To support Huawei’s market share, the CCP also promoted sales of the company’s products within government institutions, Mr. Tang said.

“In the past, iPhone was one of the choices for state and private enterprises when it came to unit purchasing ... but now Huawei has become the only designated brand,” he reported.

Further, when Huawei introduced its Mate 60 series, China’s largest carriers—China Mobile, China Telecom, and China Unicom—were instructed to exclusively designate Huawei for promotion, Mr. Tang said. The three domestic operators were expected to collectively purchase millions of Huawei phones, Chinese tech media CNMO said in September.
“Under the influence of such strong administerial maneuvering, it is unsurprising that Apple’s sales in China have declined,” Mr. Tang said.

Decoupling Means Further Woes for Apple

In Mr.
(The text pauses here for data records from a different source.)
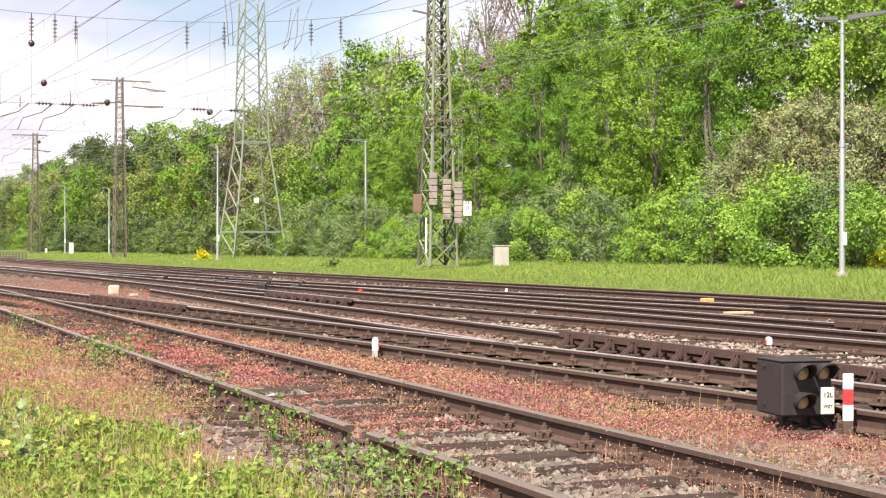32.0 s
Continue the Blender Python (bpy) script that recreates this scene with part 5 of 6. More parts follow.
def block(name, x, y, size, mat, label, category, dz=0.0, turn=24):
    g = part(name, Shape(mat).box((0, 0, size[2] / 2), size, 0, min(size) * 0.18), None, at=Matrix.Translation((x, y, ground_z(x, y) - 0.02 + dz)) @ Matrix.Rotation(radians(turn), 4, "Z"))
    return tagged(g, label, category)


M_ROUGH_STONE = worn("rough brown stone", (0.30, 0.20, 0.15), 0.9, 0, (0.16, 0.10, 0.08), 0.5, 9, 40, 0.3)
M_PALE_STONE = worn("pale weathered stone", (0.46, 0.40, 0.29), 0.9, 0, (0.30, 0.25, 0.2), 0.5, 6, 40, 0.3)
M_COVER = worn("faded orange paint", (0.62, 0.30, 0.08), 0.7, 0, (0.45, 0.33, 0.2), 0.5, 6, 30, 0.15)
M_PLANK = worn("bleached wood", (0.42, 0.33, 0.22), 0.85, 0, (0.22, 0.16, 0.1), 0.5, 5, 30, 0.3, streak=(1, 6, 1))
block("stone_block", -0.37, 9.62, (0.13, 0.11, 0.10), M_ROUGH_STONE, "rough brown stone lying by the cut rail", "stone", 0.03)
block("stone_block", -9.25, 42.9, (0.30, 0.26, 0.30), M_PALE_STONE, "whitewashed square stone block between tracks", "stone block")
block("stone_block", -8.55, 42.2, (0.22, 0.16, 0.08), M_PALE_STONE, "flat pale stone lying beside a stone block", "stone")
block("cover_plate", 5.52, 28.5, (0.52, 0.26, 0.05), M_PLANK, "bleached wooden cover lying in the track", "wooden cover", 0.13)
block("cover_plate", 5.94, 34.3, (0.27, 0.20, 0.11), M_COVER, "faded orange hump-shaped cover beside a rail", "cover", 0.12)
for bx, by in ((-5.45, 46.0), (-4.35, 45.0), (-7.6, 52.0), (-10.2, 55.0)):
    g = thing("point_lever", "small black point lever housing between tracks", "point lever", Matrix.Translation((bx, by, ground_z(bx, by))), group="point levers")
    part("housing", Shape(M_BLACK).box((0, 0, 0.13), (0.30, 0.20, 0.24), 0, 0.05), g)
    part("lever", Shape(M_BLACK).rod((0.05, 0, 0.2), (0.22, 0.02, 0.32), 0.03, 6).rod((0.2, 0.02, 0.30), (0.26, 0.02, 0.34), 0.06, 8), g)


def cabinet(x, y, w, d, h, label, mat):
    g = thing("cable_cabinet", label, "cabinet", Matrix.Translation((x, y, ground_z(x, y) - 0.03)) @ Matrix.Rotation(radians(12), 4, "Z"), group="cable cabinets")
    part("body", Shape(mat).box((0, 0, h / 2), (w, d, h), 0, 0.02), g)
    part("lid", Shape(mat).box((0, 0, h + 0.02), (w + 0.06, d + 0.06, 0.05), 0, 0.012), g)
    for s in (-1, 1):
        part("door", Shape(mat).box((s * w / 4, -d / 2 - 0.008, h / 2), (w / 2 - 0.03, 0.016, h - 0.1), 0, 0.006), g)


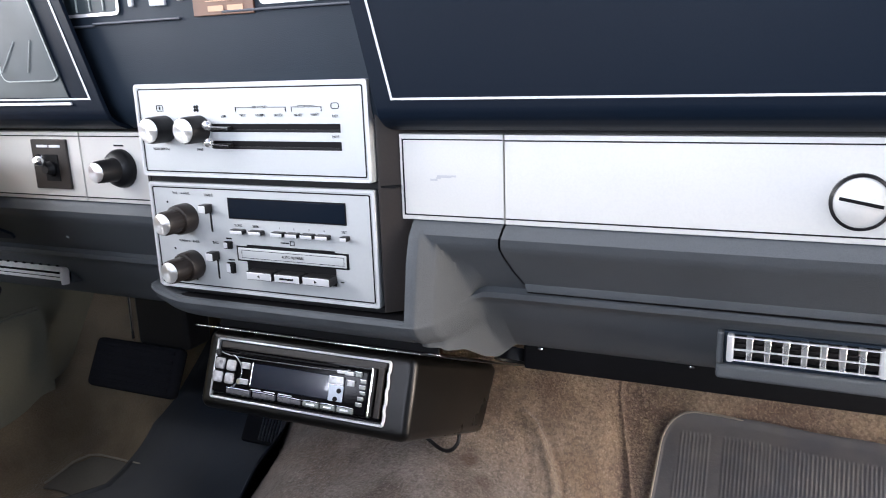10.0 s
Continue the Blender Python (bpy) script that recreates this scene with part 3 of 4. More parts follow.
PALE = mat("pale_grey_line", (0.30, 0.34, 0.34), 0.4)
NEEDLE = mat("dull_needle", (0.16, 0.19, 0.20), 0.5, mottle=0.4, mscale=60)
DIAL = mat("dial_black", (0.034, 0.047, 0.055), 0.45, spec=0.3, mottle=0.6, mscale=14, coat=0.06)
for x0, x1, sk in ((-0.655, -0.56, 0.0), (-0.540, -0.436, 0.05), (-0.402, -0.307, 0.02), (-0.284, -0.208, 0.34)):
    pts = rounded(x0, x1, 0.650, 0.785, 0.010, 0.0)
    if sk > 0.3:
        pts = [(min(px, -0.2075 - 0.37 * (pz - 0.648)), pz) for px, pz in pts]
    b = bmesh.new()
    b.faces.new([b.verts.new((px, -0.0337, pz)) for px, pz in pts])
    bmesh.ops.recalc_face_normals(b, faces=b.faces[:])
    bmesh.ops.solidify(b, geom=b.faces[:], thickness=-0.0004)
    w = part("gauge_window", b, DIAL, ic, "", smooth=False)
    part("window_outline", outline(pts, -0.0342, 0.0011), PALE, w)
for x, z, a, n in ((-0.345, 0.655, 14, 0.028), (-0.342, 0.700, 9, 0.07), (-0.242, 0.657, 16, 0.03), (-0.270, 0.655, 38, 0.035), (-0.49, 0.655, 30, 0.045)):
    b = box(-0.0006, 0.0006, -0.0006, 0.0, -n / 2, n / 2, 0.0002, 1)
    b.transform(Matrix.Translation((x, -0.0346, z + n / 2)) @ Matrix.Rotation(radians(a), 4, "Y"))
    part("needle", b, NEEDLE, ic)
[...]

Tang’s view, the most critical factor in Apple’s significant sales decline in China is the leftward shift of the CCP, with more state-backed intervention, less market freedom, and a continued push to become independent of the West.

“The most profound reason is the CCP’s aggressive decoupling from the West,“ he said. ”Over the years, the CCP has gradually replaced U.S. products with Chinese hardware and software, from Microsoft software to Dell computers and Intel chips, and now it’s letting Huawei cell phones beat out Apple.”

“The CCP uses state resources to promote Huawei, a ploy that can quickly take down foreign companies,“ he added, noting that U.S. restrictions on Huawei products balanced the situation somewhat for Apple. ”If Huawei hadn’t been sanctioned by the U.S. for its technology, Apple would have suffered even more.”

The tech giant’s China woes will likely deepen as the CCP moves further left and continues decoupling from the rest of the world, Mr. Tang predicted.